Interview: Aled Richards at Hounslow Council
Tue 2nd December 2014, 11:22 am
Hounslow Council's assistant director of environment, regulatory services and community services, Aled Richards, catches up with Great West magazine.
What three developments or enhancements would most benefit Hounslow?
There are numerous schemes which will have a huge beneficial impact on Hounslow’s regeneration. I have gone for three in terms of geographical diversity.
The first is the Golden Mile which will create a thriving business destination and a hub for employment and innovative design. This will have a knock-on regeneration effect across the whole borough.
Secondly, the recently approved Brentford Waterfront application will have a huge impact on the regeneration of Brentford town centre creating excellent links with the Thames and enhancing the public realm.
Finally, the Feltham masterplan will have a crucial role in regenerating the west of the borough and enhancing Feltham as a centre.
Hounslow is an exciting borough to work and invest in and the above developments – among others – have afforded Hounslow the reputation as one of the most dynamic boroughs in London.
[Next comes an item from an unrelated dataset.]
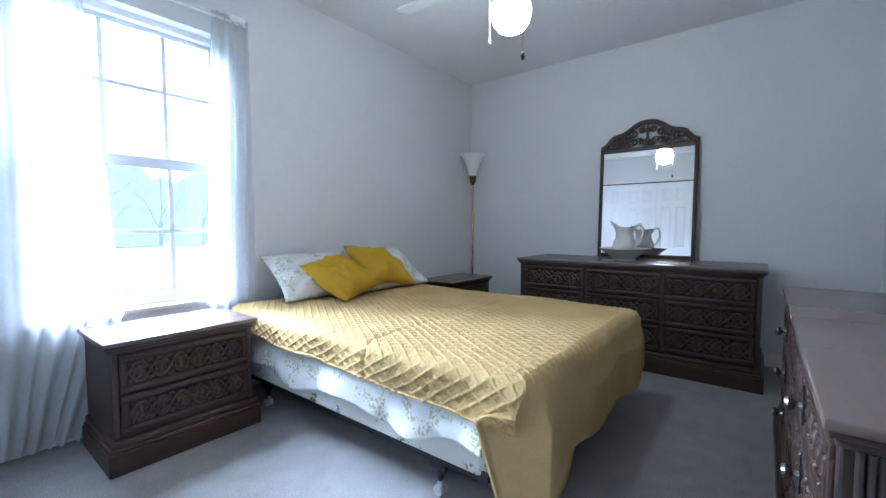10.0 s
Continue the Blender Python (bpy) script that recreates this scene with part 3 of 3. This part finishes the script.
b = B()
lathe(b, prof, 48, lip)
jb = part("jug_body", b, CHINA, jug, smooth=True)
jb.scale = (0.86, 0.86, 1.08)
b = B()
tube(b, [(-0.068, 0, 0.190), (-0.100, 0, 0.222), (-0.130, 0, 0.222), (-0.150, 0, 0.190), (-0.142, 0, 0.145), (-0.115, 0, 0.105), (-0.088, 0, 0.085)], [0.007, 0.009, 0.010, 0.010, 0.009, 0.009, 0.007], 10)
tube(b, [(-0.118, 0, 0.226), (-0.125, 0, 0.240)], [0.007, 0.003], 8)
jh = part("handle", b, CHINA, jug, smooth=True)
jh.scale = (0.86, 0.86, 1.08)

# ---- torchiere in the corner ----
lamp = thing("floor_lamp", "unlit brass torchiere with a frosted glass bowl", "floor lamp", Matrix.Translation((4.412, 4.91, 0)) @ Matrix.Diagonal((1, 1, 1.027, 1)))
b = B()
lathe(b, ((0.0, 0.0), (0.125, 0.0), (0.127, 0.008), (0.115, 0.018), (0.05, 0.028), (0.022, 0.045), (0.0, 0.05)), 32)
part("base", b, BRASS, lamp, smooth=True)
b = B()
lathe(b, ((0.0, 0.03), (0.0105, 0.03), (0.0105, 0.70), (0.013, 0.702), (0.013, 0.715), (0.0105, 0.717), (0.0105, 1.36), (0.0, 1.36)), 20)
part("pole", b, BRASS, lamp, smooth=True)
b = B()
lathe(b, ((0.0, 1.355), (0.012, 1.355), (0.028, 1.385), (0.032, 1.40), (0.030, 1.43), (0.036, 1.434), (0.034, 1.442), (0.0, 1.442)), 24)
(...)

Testament to this is the huge number of cranes concentrated in Hounslow, which can be seen on the London skyline.
What makes developers good partners?
Developers are the conduit of regeneration. Without them the borough’s ambitious plans will not be realised. At Hounslow we seek to take away as many bureaucratic hurdles as possible in the cumbersome planning system and are very conscious of the commercial pressures affecting developers. The ethos of the planning department is to facilitate development by working closely with developers to overcome planning constraints.
We form partnerships with developers and help them liaise with local communities to develop and implement high-quality schemes to deliver approvals in the quickest time possible. Hounslow is among the best performing councils in the UK in delivering high quality planning decisions quickly and delivering regeneration – a huge step from our position two years ago, and a testament to the proactive ethos of the planning team.
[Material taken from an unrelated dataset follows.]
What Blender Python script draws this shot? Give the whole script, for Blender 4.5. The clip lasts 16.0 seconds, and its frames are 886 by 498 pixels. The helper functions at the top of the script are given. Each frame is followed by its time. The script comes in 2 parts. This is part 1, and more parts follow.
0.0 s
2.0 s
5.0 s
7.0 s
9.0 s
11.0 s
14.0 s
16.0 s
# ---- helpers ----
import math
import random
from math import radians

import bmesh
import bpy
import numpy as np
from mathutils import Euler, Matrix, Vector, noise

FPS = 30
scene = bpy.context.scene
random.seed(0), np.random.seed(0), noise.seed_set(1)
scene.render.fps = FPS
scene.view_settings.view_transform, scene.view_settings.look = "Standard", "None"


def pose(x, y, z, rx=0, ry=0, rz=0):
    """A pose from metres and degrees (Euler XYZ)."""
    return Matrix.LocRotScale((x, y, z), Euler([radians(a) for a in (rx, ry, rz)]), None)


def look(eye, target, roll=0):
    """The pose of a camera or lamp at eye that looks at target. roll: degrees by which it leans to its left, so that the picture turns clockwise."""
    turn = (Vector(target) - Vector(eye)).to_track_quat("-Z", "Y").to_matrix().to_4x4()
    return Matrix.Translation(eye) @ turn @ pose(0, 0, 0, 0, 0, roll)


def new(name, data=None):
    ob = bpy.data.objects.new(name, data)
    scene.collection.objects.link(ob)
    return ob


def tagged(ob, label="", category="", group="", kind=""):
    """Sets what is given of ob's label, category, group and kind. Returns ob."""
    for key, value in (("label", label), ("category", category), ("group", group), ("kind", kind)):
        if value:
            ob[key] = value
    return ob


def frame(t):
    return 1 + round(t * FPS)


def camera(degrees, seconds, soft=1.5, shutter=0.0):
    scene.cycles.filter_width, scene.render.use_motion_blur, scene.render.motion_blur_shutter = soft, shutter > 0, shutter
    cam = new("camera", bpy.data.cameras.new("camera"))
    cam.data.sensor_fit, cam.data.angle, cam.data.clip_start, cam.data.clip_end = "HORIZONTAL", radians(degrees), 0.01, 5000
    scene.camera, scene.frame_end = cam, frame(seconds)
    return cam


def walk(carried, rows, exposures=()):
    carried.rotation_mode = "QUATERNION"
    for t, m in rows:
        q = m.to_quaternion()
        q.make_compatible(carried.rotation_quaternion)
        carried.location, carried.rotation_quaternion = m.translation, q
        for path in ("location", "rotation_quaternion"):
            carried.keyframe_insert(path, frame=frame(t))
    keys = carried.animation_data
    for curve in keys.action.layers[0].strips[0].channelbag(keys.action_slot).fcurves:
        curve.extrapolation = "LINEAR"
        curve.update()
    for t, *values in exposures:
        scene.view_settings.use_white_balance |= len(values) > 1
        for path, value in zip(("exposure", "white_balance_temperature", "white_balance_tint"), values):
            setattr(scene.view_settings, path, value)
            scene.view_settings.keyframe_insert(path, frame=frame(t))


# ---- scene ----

And finally, which book, film, piece of music or sporting occasion has had the biggest influence on your life and why?
Jack Kerouac’s novel, On the Road, inspired me to take a different approach to life and travel and work extensively in the most obscure countries of the world. Even though it was written in the 1950s, its impact on readers is still powerful today, engendering a feeling that diverse experiences in life are more important than material wealth.